Mesh denoising, aimed at removing noise from input meshes while preserving their feature structures, is a practical yet challenging task. Despite the remarkable progress in learning-based mesh denoising methodologies in recent years, their network designs often encounter two principal drawbacks: a dependence on single-modal geometric representations, which fall short in capturing the multifaceted attributes of meshes, and a lack of effective global feature aggregation, hindering their ability to fully understand the mesh's comprehensive structure. To tackle these issues, we propose SurfaceFormer, a pioneering Transformer-based mesh denoising framework. Our first contribution is the development of a new representation known as Local Surface Descriptor, which is crafted by establishing polar systems on each mesh face, followed by sampling points from adjacent surfaces using geodesics. The normals of these points are organized into 2D patches, mimicking images to capture local geometric intricacies, whereas the poles and vertex coordinates are consolidated into a point cloud to embody spatial information. This advancement surmounts the hurdles posed by the irregular and non-Euclidean characteristics of mesh data, facilitating a smooth integration with Transformer architecture. Next, we propose a dual-stream structure consisting of a Geometric Encoder branch and a Spatial Encoder branch, which jointly encode local geometry details and spatial information to fully explore multimodal information for mesh denoising. A subsequent Denoising Transformer module receives the multimodal information and achieves efficient global feature aggregation through self-attention operators. Our experimental evaluations demonstrate that this novel approach outperforms existing state-of-the-art methods in both objective and subjective assessments, marking a significant leap forward in mesh denoising.

Figures (14)

• Figure 1: The overall framework of the proposed method, which includes four main steps: Patch Generation, Surface Representation, Mesh Denoising and Vertex Refinement.

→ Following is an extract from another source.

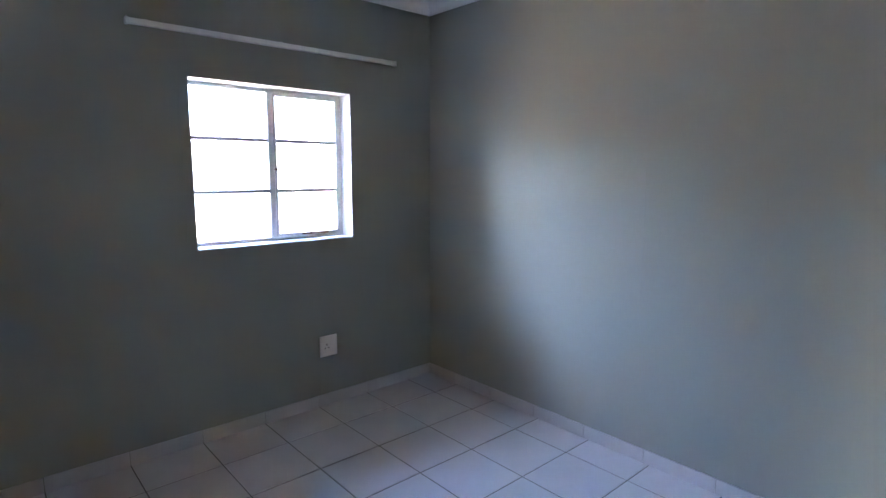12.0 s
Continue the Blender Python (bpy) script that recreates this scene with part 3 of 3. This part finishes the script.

• Figure 2: The patch generation process of Pyramid when $T_f=240$. (a) $f_0$ is employed as the initial patch center, highlighted in red. (b) K-ring faces surrounding $f_0$ are incorporated into the patch until the number of faces reaches $T_f$. (c) The nearest unvisited face to $f_0$ becomes the next center, highlighted in blue. Another patch is built around it. (d) This procedure continues until all the faces are visited, and the patch centers are highlighted in red.

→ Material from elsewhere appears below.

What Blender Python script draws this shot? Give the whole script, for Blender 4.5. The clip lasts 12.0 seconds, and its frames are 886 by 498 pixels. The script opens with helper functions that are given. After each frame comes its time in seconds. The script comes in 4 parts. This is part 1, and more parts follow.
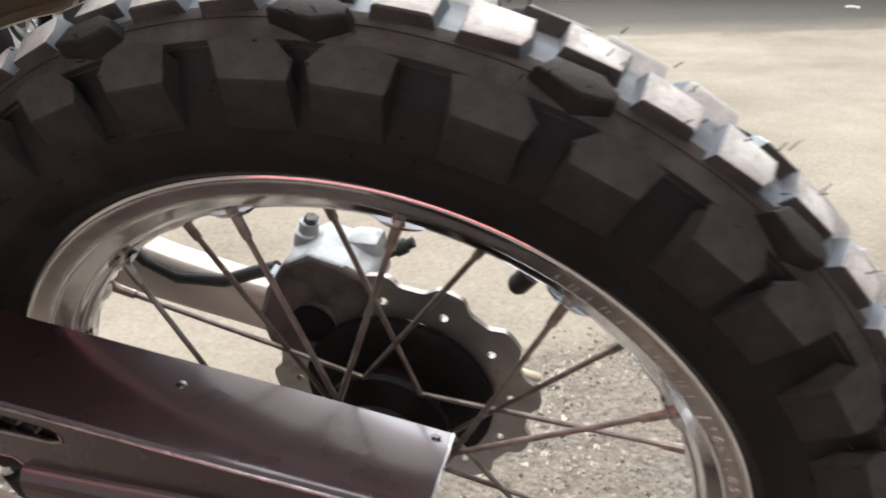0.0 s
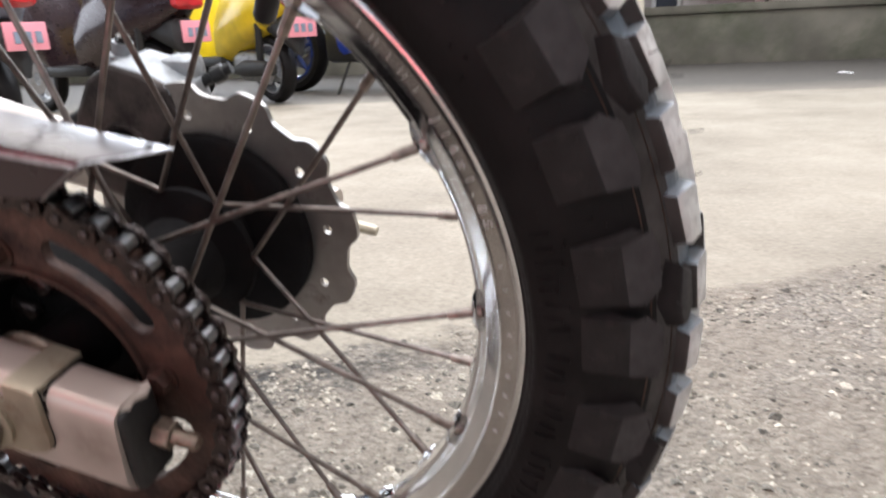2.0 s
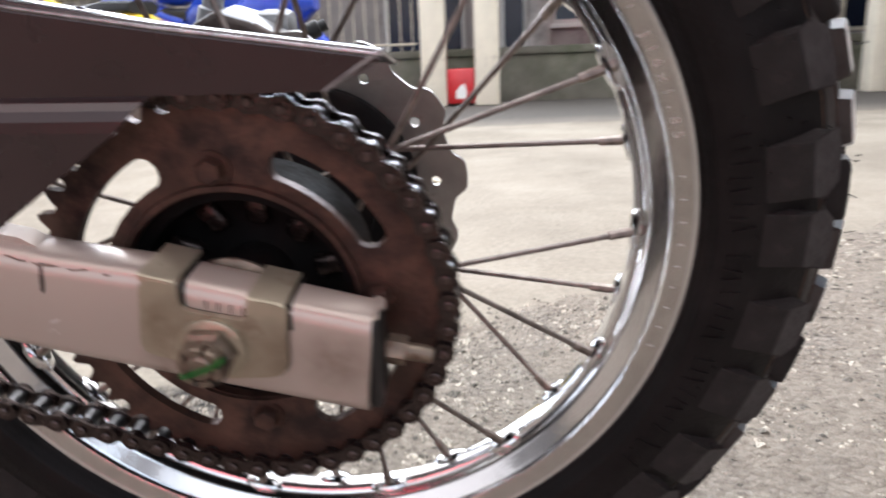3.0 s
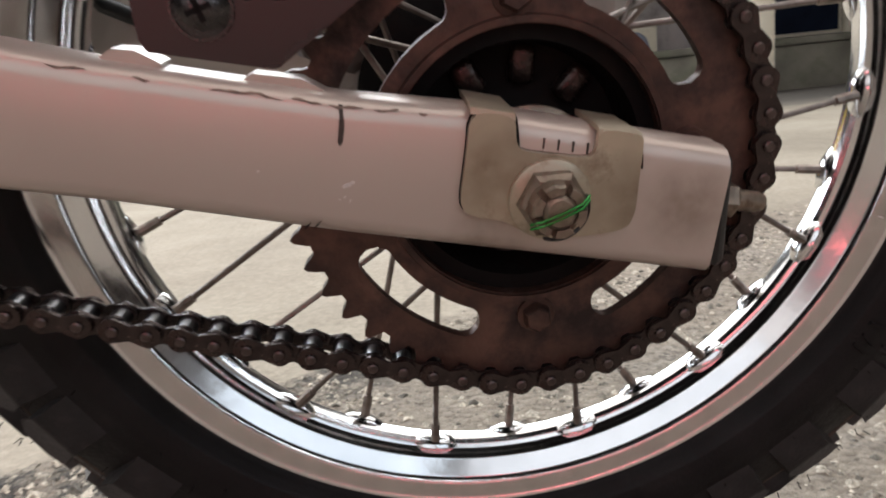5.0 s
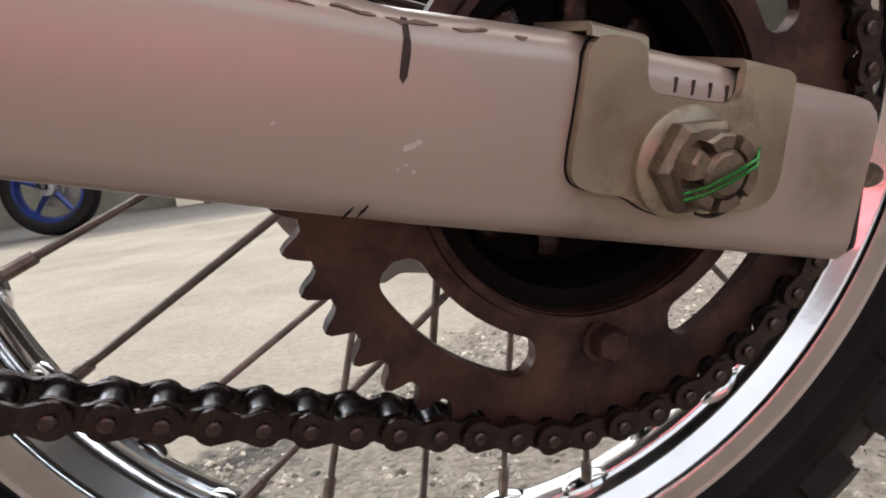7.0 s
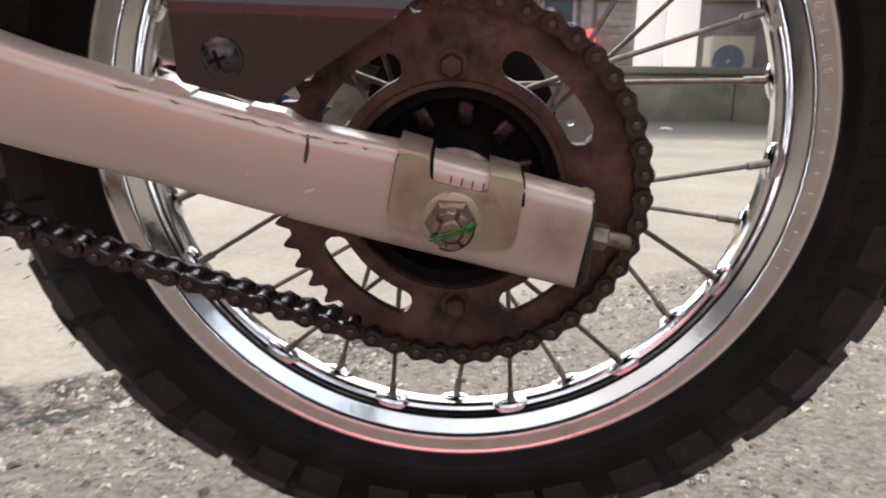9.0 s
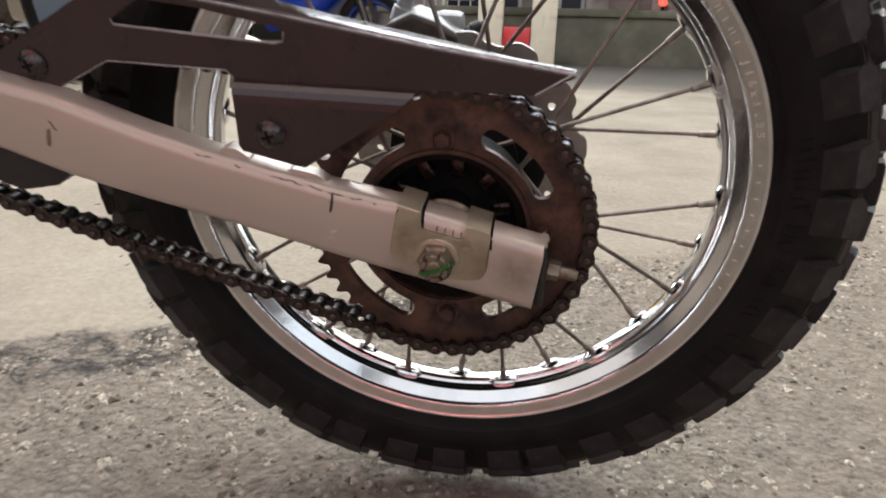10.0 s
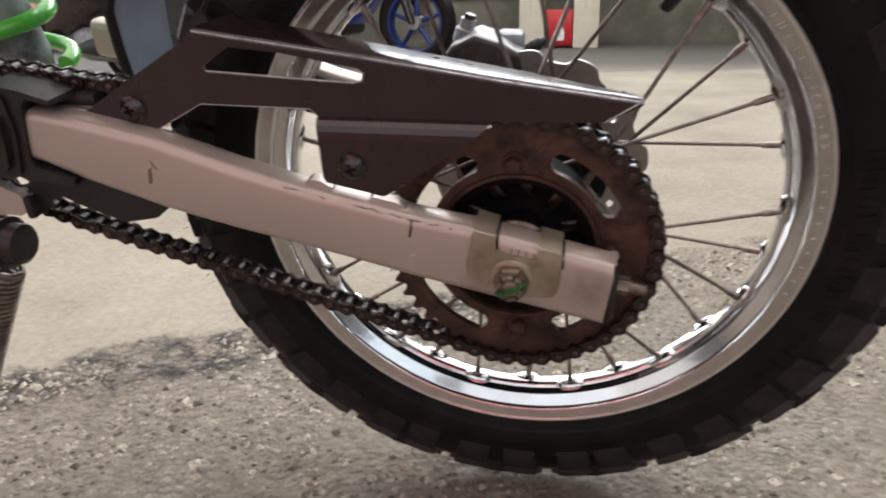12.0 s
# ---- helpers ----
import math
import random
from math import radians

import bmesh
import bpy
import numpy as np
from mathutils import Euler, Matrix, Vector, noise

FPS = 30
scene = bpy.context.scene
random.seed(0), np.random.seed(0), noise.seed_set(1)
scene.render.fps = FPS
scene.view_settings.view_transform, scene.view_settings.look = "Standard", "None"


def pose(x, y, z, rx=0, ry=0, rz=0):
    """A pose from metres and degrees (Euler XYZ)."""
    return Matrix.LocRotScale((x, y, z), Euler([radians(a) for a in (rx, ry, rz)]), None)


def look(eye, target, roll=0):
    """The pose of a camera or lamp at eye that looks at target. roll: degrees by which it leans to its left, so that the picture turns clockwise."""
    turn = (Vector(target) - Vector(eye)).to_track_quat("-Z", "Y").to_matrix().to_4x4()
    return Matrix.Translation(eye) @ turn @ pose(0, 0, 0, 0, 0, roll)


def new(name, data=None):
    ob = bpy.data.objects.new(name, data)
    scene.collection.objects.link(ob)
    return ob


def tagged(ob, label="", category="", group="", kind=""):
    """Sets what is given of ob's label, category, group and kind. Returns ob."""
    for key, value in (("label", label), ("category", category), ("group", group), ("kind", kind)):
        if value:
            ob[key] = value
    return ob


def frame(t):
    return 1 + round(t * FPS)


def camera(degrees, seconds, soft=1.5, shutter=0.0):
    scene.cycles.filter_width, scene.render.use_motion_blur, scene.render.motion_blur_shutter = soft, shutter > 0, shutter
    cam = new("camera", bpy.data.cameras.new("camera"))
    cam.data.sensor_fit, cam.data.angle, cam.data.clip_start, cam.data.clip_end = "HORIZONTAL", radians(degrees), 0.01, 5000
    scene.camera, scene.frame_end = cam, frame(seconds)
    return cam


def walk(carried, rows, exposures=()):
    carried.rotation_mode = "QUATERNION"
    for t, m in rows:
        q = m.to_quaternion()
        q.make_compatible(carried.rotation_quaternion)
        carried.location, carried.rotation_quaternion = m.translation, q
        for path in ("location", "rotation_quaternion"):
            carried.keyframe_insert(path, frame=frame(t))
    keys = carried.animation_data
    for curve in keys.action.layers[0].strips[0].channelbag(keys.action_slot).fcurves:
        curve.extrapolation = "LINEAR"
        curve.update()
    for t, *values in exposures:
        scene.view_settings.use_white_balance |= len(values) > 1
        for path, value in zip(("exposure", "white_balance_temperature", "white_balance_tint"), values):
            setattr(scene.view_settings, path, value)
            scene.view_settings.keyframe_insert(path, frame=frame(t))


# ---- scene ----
# ---------------------------------------------------------------- camera
cam = camera(65.3, 12.0, soft=1.9, shutter=0.7)
ROWS = [
    (0, 0.1402, -0.3135, 0.5944, 65.41, 2.54, 14.40),
    (0.5, 0.1860, -0.3314, 0.5822, 68.76, 3.25, 15.61),
    (1, 0.2518, -0.3155, 0.5444, 73.37, 6.32, 19.73),
    (1.5, 0.2725, -0.3008, 0.4837, 70.44, 5.14, 19.11),
    (2, 0.2674, -0.3186, 0.4253, 72.36, 2.65, 15.88),
    (2.5, 0.2111, -0.3507, 0.3854, 73.12, 0.95, 11.96),
    (3, 0.1127, -0.3746, 0.3795, 75.12, 2.18, 3.67),
    (3.5, 0.0178, -0.3598, 0.3686, 76.87, 2.15, -1.40),
    (3.7, -0.0084, -0.3683, 0.3566, 77.15, 3.04, -0.51),
    (5.3, -0.0600, -0.3288, 0.3019, 77.48, 7.30, -7.48),
    (5.5, -0.0700, -0.3117, 0.2957, 77.49, 8.20, -9.69),
    (6, -0.1004, -0.2672, 0.2848, 78.40, 6.95, -16.75),
    (6.5, -0.1044, -0.2656, 0.2870, 80.71, 7.14, -17.71),
    (6.7, -0.1050, -0.2623, 0.2863, 80.95, 7.00, -18.04),
    (8.3, -0.0641, -0.3246, 0.2826, 83.43, 1.10, -7.78),
    (8.5, -0.0374, -0.3651, 0.2971, 81.60, -0.35, -3.49),
    (9, 0.0057, -0.4317, 0.3334, 76.53, -0.77, 2.02),
    (9.5, 0.0299, -0.4689, 0.3671, 74.42, -0.48, 5.28),
    (10, 0.0519, -0.5176, 0.4121, 71.49, -1.46, 7.55),
    (10.5, 0.0563, -0.5373, 0.4353, 71.02, -1.03, 8.58),
    (11, 0.0574, -0.5425, 0.4384, 71.56, -0.71, 8.93),
    (11.5, 0.0566, -0.5471, 0.4401, 71.19, -0.40, 9.50),
    (12, 0.0359, -0.5356, 0.4415, 70.28, 1.32, 10.60),
]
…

• Figure 3: Sample $20\times20$ points (a) with uniformly distributed Cartesian coordinates, in which the sampling density is consistent. (b) with uniformly distributed polar coordinates, in which the sampling density tends to be sparser with increased radius.
• Figure 4: An example of sampling by shooting geodesic. The polar coordinate system is built on $f_i$, ${\mathbf c}_i$ and ${\mathbf d}_i$ are the polar and axis, respectively. (a) The geodesics starts from ${\mathbf c}_i$ at angle $\varphi$. (b) When the geodesics reaches edge $e_{ij}$, $f_j$ is rotated to the same plane as $f_i$ around $e_{ij}$ to allow the propagation. (c) The geodesics stops propagation when the length is equal to $r$, and the end point is regarded as the sampling point.
• Figure 5: An illustration of the LSD generation with $T_s=10$.